= Given task =
Repeat exactly the lines that run from the one containing "Continue the Blender" to the end of the data, and leave out all others.

= Raw data =
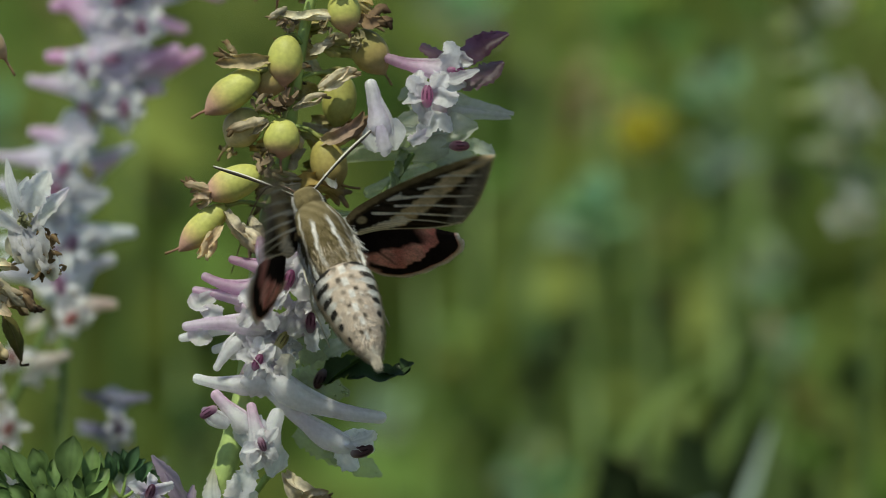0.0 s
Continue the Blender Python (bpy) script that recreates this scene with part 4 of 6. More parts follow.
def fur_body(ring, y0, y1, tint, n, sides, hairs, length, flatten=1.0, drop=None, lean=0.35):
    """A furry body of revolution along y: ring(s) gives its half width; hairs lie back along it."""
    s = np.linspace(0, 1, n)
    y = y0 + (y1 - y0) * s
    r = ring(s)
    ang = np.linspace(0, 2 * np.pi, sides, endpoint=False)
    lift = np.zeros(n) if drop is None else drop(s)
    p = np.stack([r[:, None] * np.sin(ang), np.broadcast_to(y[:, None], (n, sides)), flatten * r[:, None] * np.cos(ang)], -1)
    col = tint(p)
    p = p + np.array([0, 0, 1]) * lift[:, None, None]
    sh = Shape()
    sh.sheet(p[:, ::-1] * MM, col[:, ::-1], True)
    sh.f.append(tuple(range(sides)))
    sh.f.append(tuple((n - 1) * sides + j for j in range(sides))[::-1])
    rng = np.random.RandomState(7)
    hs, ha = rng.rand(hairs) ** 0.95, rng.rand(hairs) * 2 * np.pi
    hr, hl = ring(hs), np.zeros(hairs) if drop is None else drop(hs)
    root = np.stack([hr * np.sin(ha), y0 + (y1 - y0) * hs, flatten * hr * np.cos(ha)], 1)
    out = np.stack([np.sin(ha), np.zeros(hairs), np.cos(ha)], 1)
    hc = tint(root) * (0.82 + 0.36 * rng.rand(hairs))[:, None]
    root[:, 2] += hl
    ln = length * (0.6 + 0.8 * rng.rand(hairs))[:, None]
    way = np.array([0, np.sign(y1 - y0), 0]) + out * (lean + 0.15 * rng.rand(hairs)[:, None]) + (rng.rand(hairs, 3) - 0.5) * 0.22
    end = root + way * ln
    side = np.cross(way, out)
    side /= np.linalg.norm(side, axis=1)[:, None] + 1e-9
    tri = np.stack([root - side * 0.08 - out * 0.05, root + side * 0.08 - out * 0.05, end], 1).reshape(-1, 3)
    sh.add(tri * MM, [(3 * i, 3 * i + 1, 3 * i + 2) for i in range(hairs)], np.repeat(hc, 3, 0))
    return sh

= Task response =
Continue the Blender Python (bpy) script that recreates this scene with part 4 of 6. More parts follow.
def fur_body(ring, y0, y1, tint, n, sides, hairs, length, flatten=1.0, drop=None, lean=0.35):
    """A furry body of revolution along y: ring(s) gives its half width; hairs lie back along it."""
    s = np.linspace(0, 1, n)
    y = y0 + (y1 - y0) * s
    r = ring(s)
    ang = np.linspace(0, 2 * np.pi, sides, endpoint=False)
    lift = np.zeros(n) if drop is None else drop(s)
    p = np.stack([r[:, None] * np.sin(ang), np.broadcast_to(y[:, None], (n, sides)), flatten * r[:, None] * np.cos(ang)], -1)
    col = tint(p)
    p = p + np.array([0, 0, 1]) * lift[:, None, None]
    sh = Shape()
    sh.sheet(p[:, ::-1] * MM, col[:, ::-1], True)
    sh.f.append(tuple(range(sides)))
    sh.f.append(tuple((n - 1) * sides + j for j in range(sides))[::-1])
    rng = np.random.RandomState(7)
    hs, ha = rng.rand(hairs) ** 0.95, rng.rand(hairs) * 2 * np.pi
    hr, hl = ring(hs), np.zeros(hairs) if drop is None else drop(hs)
    root = np.stack([hr * np.sin(ha), y0 + (y1 - y0) * hs, flatten * hr * np.cos(ha)], 1)
    out = np.stack([np.sin(ha), np.zeros(hairs), np.cos(ha)], 1)
    hc = tint(root) * (0.82 + 0.36 * rng.rand(hairs))[:, None]
    root[:, 2] += hl
    ln = length * (0.6 + 0.8 * rng.rand(hairs))[:, None]
    way = np.array([0, np.sign(y1 - y0), 0]) + out * (lean + 0.15 * rng.rand(hairs)[:, None]) + (rng.rand(hairs, 3) - 0.5) * 0.22
    end = root + way * ln
    side = np.cross(way, out)
    side /= np.linalg.norm(side, axis=1)[:, None] + 1e-9
    tri = np.stack([root - side * 0.08 - out * 0.05, root + side * 0.08 - out * 0.05, end], 1).reshape(-1, 3)
    sh.add(tri * MM, [(3 * i, 3 * i + 1, 3 * i + 2) for i in range(hairs)], np.repeat(hc, 3, 0))
    return sh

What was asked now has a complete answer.